Your quick-reference reset

Keep this mental cheat sheet handy:
| Situation | Fastest useful move |
|---|---|
| Buffet or restaurant plate | Split the plate visually before the first bite |
| Saucy or oily meal | Estimate the add-ons separately |
| Snack foods | Use your cupped hand instead of eating from the bag |
| Pizza, pie, cake | Judge width, thickness, and density, not just number of slices |
| Busy day with no patience for logging | Make your best guess first, then use a photo app to check it |
That last one matters more than people think. Manual estimation builds judgment. Photo-based tracking helps catch the misses you do not see yet. Used together, they work like a practice loop instead of two separate systems.

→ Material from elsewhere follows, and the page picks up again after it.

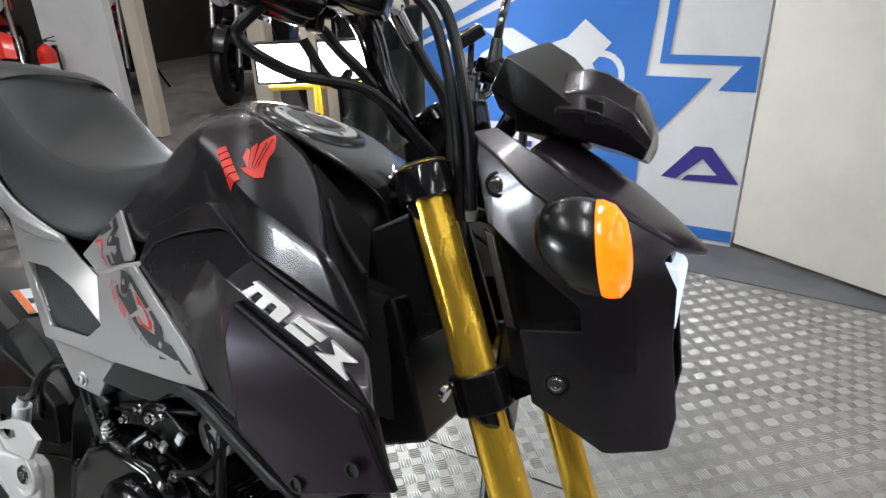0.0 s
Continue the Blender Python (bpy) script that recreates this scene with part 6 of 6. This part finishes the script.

Consistency beats intensity
If you bake often or prep the same recipes every week, weighing ingredients still makes sense. Bakers use scales to achieve consistent bakery results, and the same principle helps at home when you want repeatable portions. Outside your own kitchen, though, speed matters. A method that is slightly less precise but easy to repeat will beat a perfect method you abandon after three busy days.
The best portion strategy is the one you still use on a rushed Tuesday.
Good portion size estimation is a stack of reps. Hands for rough checks. Household references for visual memory. Plate structure for balance. AI for fast feedback when the meal is messy, mixed, or eaten on the move. Stick with that system for a few weeks and tracking starts to feel less like logging and more like knowing.